I began following the story of Paul Kalanithi a couple of years ago when he wrote an opinion piece about being diagnosed with terminal lung cancer at the age of 35. He had nearly finished his neurosurgery residency at Stanford when he was diagnosed. He knew that his life would be cut short but he didn’t know how short. He might live six months or six years. Sadly, his life was on the shorter side of estimates.
Kalanithi’s book, “When Breath Becomes Air,” was published posthumously. I had thought about asking for it as a birthday gift from Greg, but that seemed too macabre, so I chose a novel instead. When I was browsing for something new to read last week, Greg told me that he had Kalanithi’s book sitting in his nightstand drawer. I was enraged. Why the hiding? I was also thrilled.
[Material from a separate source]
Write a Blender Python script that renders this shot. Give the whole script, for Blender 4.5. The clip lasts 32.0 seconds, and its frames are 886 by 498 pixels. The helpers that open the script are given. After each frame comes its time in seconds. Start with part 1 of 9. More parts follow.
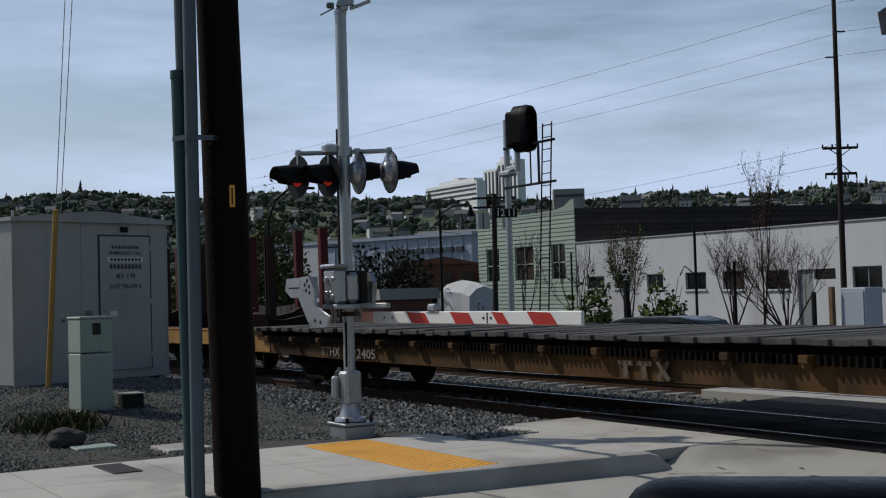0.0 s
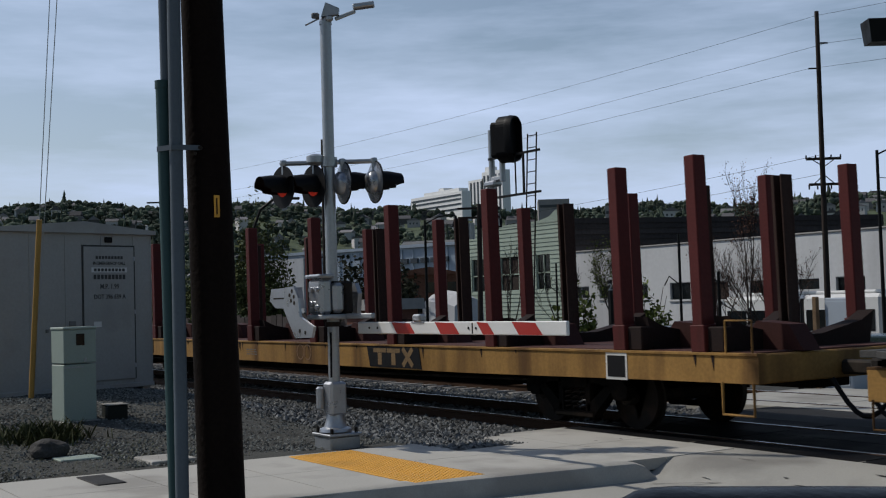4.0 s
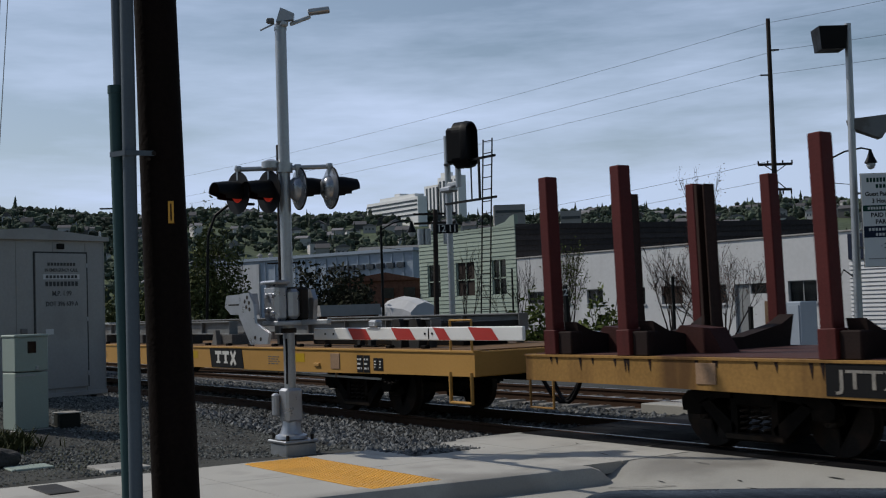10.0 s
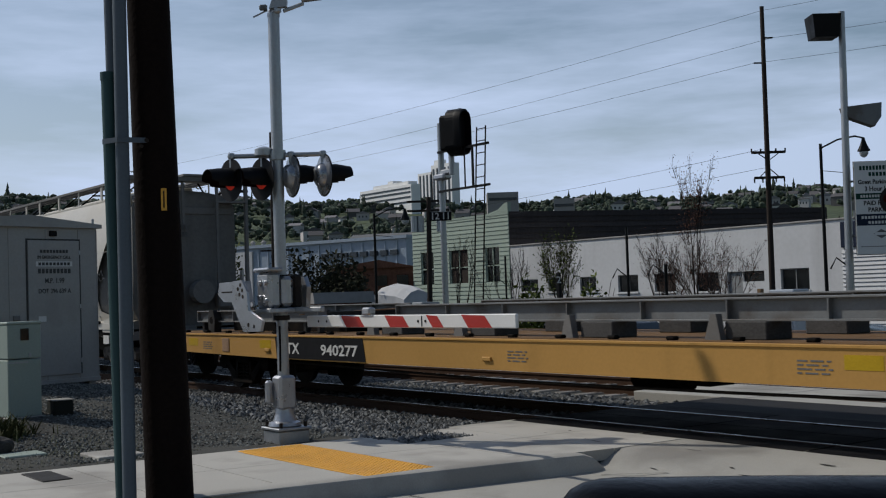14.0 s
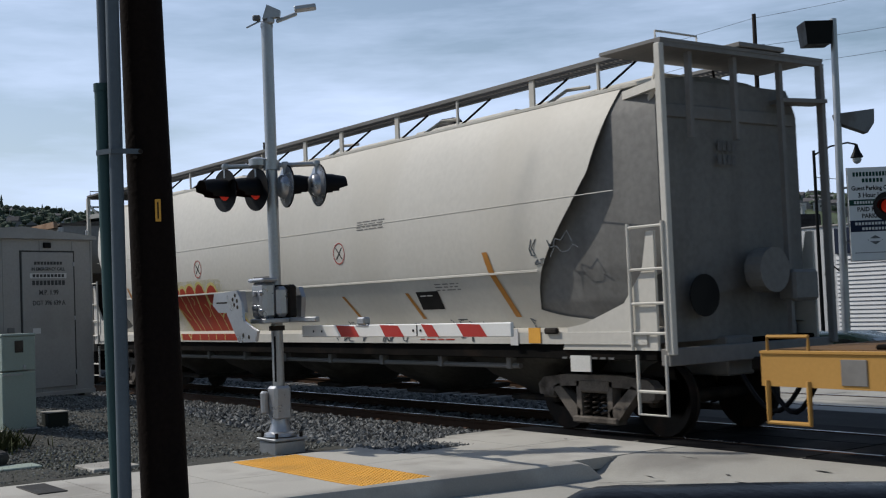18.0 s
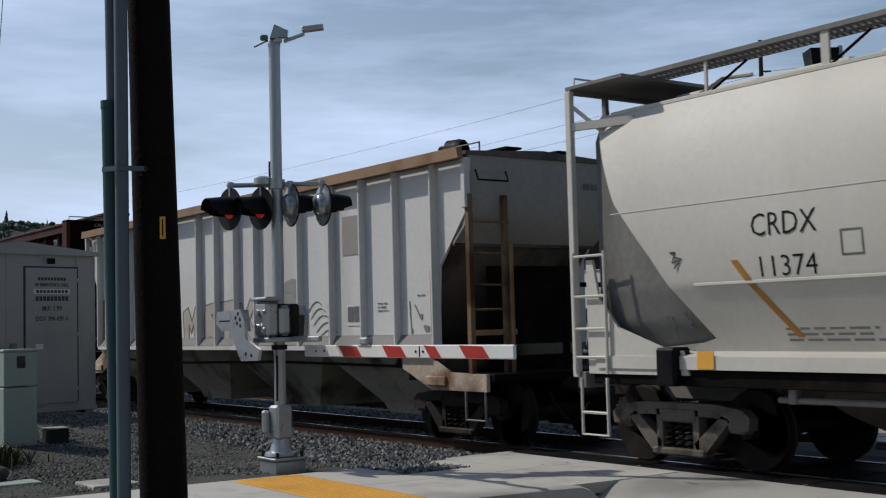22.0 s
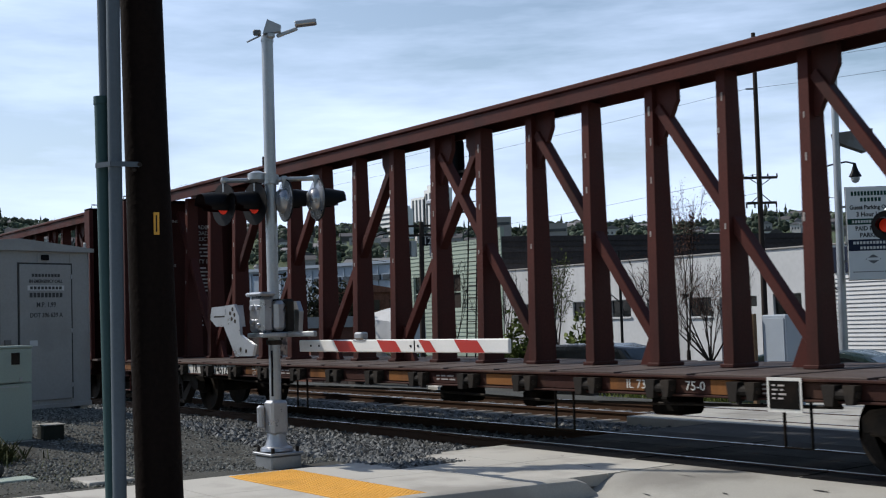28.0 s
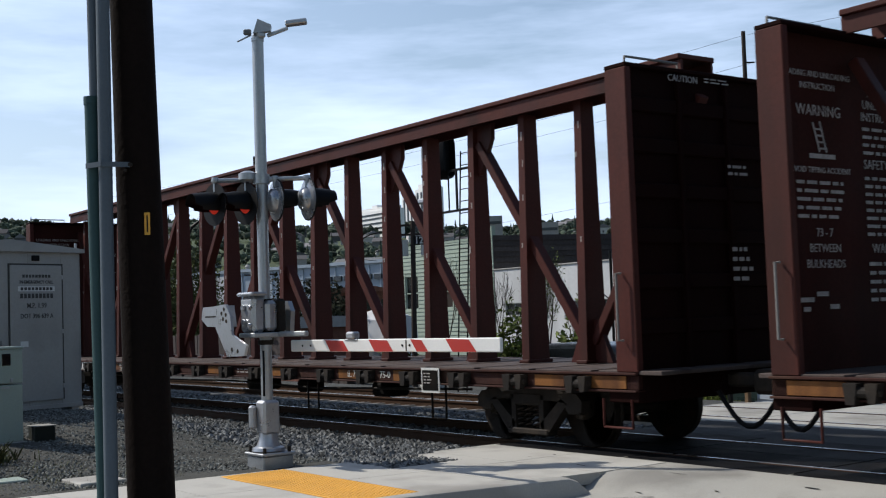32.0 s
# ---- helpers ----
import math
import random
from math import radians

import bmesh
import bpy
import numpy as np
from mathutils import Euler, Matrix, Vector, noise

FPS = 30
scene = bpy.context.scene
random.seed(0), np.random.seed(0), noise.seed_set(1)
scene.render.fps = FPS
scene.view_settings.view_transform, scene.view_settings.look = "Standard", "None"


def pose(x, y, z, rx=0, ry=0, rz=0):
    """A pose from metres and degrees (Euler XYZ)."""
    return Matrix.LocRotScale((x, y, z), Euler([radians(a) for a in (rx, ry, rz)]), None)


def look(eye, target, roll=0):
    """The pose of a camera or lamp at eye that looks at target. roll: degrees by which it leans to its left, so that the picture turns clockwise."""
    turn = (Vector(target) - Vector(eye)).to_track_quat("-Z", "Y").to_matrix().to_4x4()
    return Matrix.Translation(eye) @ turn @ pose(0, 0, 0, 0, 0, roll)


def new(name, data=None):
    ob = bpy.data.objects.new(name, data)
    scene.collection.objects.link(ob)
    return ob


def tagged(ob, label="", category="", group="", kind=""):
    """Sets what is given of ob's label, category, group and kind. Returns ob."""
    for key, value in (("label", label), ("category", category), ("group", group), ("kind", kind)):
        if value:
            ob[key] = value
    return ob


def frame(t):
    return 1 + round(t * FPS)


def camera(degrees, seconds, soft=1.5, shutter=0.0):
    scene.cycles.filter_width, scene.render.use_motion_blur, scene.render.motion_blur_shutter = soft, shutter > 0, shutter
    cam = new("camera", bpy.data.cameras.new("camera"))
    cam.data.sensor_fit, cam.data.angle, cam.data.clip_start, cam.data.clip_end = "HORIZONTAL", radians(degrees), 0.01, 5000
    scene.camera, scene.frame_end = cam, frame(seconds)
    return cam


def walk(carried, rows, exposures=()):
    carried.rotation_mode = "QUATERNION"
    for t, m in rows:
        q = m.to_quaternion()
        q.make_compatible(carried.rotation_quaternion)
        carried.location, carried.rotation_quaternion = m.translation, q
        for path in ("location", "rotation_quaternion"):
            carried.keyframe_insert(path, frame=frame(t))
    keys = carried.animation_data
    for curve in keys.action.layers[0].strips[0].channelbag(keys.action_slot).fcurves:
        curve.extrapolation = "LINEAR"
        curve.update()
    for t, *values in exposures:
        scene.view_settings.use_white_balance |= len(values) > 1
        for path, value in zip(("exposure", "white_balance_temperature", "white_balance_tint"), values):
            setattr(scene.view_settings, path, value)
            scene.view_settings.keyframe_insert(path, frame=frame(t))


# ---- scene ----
# World: the track runs along x, the train goes towards +x, z = 0 is the rail head.
EYE = 1.75
cam = camera(40.5, 32.0, soft=1.15, shutter=0.15)
TURNS = [  # seconds, pitch, roll, yaw
    (0.0, 2.09, 1.66, 57.60),
    (0.5, 2.21, 1.45, 57.56),
    (1.0, 2.36, 1.44, 57.54),
    (1.5, 2.25, 1.74, 57.40),
    (2.0, 2.27, 1.74, 57.30),
    (2.5, 2.39, 1.68, 57.29),
    (3.0, 2.44, 1.48, 57.21),
    (3.5, 2.46, 1.61, 57.17),
    (5.5, 2.93, 1.97, 55.51),
    (6.0, 2.85, 2.23, 55.34),
    (6.5, 2.91, 1.92, 55.42),
    (7.0, 2.76, 1.86, 55.35),
    (7.5, 3.07, 1.56, 55.40),
    (8.0, 3.20, 1.34, 55.40),
    (8.5, 3.25, 1.47, 55.25),
    (9.0, 3.00, 1.86, 54.95),
    (9.5, 2.78, 2.08, 54.76),
    (10.0, 2.76, 1.94, 54.80),
    (10.5, 2.85, 1.92, 54.72),
    (11.0, 2.83, 1.96, 54.74),
    (11.5, 2.60, 2.31, 54.61),
    (12.0, 2.50, 2.49, 54.57),
    (12.5, 2.00, 2.28, 54.65),
    (13.0, 2.28, 1.99, 54.70),
    (13.5, 2.17, 1.92, 54.50),
    (15.5, 2.12, 1.79, 54.54),
    (16.0, 2.32, 1.82, 54.76),
    (16.5, 2.44, 2.11, 54.68),
    (17.0, 2.26, 2.40, 54.38),
    (17.5, 2.48, 2.30, 54.25),
    (18.0, 2.58, 2.29, 54.24),
    (18.5, 2.66, 2.17, 54.26),
    (19.0, 2.49, 2.10, 54.13),
    (19.5, 2.50, 2.13, 54.14),
    (20.0, 3.01, 1.85, 54.33),
    (20.5, 3.85, 1.54, 54.41),
    (21.0, 3.79, 1.59, 54.44),
    (21.5, 3.72, 1.57, 54.44),
    (22.0, 3.60, 1.49, 54.38),
    (22.5, 3.66, 1.53, 54.38),
    (23.0, 3.69, 1.64, 54.42),
    (23.5, 3.64, 1.74, 54.38),
    (24.0, 3.36, 1.80, 54.17),
    (24.5, 3.30, 2.04, 54.07),
    (26.5, 3.44, 2.18, 54.05),
    (27.0, 3.30, 2.09, 54.08),
    (27.5, 3.20, 1.82, 54.16),
    (28.0, 3.32, 1.81, 54.13),
    (28.5, 3.38, 1.89, 54.23),
    (29.0, 3.45, 1.93, 54.26),
    (29.5, 3.34, 2.23, 54.12),
    (30.0, 3.45, 2.12, 54.09),
    (30.5, 3.52, 1.96, 54.07),
    (31.0, 3.52, 1.82, 53.90),
    (31.5, 3.50, 1.87, 53.89),
    (32.0, 3.27, 2.04, 53.73),
]
EXPOSURES = [(0.0, -0.12), (6.0, -0.12), (13.5, -0.15), (16.0, -0.12), (17.5, 0.12), (19.0, 0.3), (20.1, 0.3), (21.0, 0.06), (23.0, 0.05), (24.5, 0.15), (26.5, 0.43), (28.0, 0.52), (30.5, 0.58), (32.0, 0.57)]
walk(cam, [(t, pose(0, 0, EYE, 90 + p, r, y)) for t, p, r, y in TURNS], EXPOSURES)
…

I read it in a day. That’s a testament both to the book and to my love of grief literature. Five years ago, I would have run from a book like this — too sad — and now I devour it. In vastly different circumstances, grief looks so much the same.
Kalanithi writes lucidly about his life and impending death. He talks about his decision to become a surgeon instead of a writer, and he laments a life spent training for a career he will never fulfill. He searches for ways to carry on a meaningful life in the face of death. Whether we have one year left or 50, that is the crux of everything, isn’t it? It was difficult to reach the end, both because I wanted more and because the end was very literally the end. We will not hear from this brilliant man again.
As wonderful as this book is, reading it can be ego-deflating for a writer. Kalanithi is a brain surgeon who dabbles in writing. I am a far less capable writer who does not dabble in brain surgery. Nonetheless, I felt empowered. This is a book about finding a purpose and pursuing it diligently. In our world of split-second attention spans, we need to spend more time with books like this.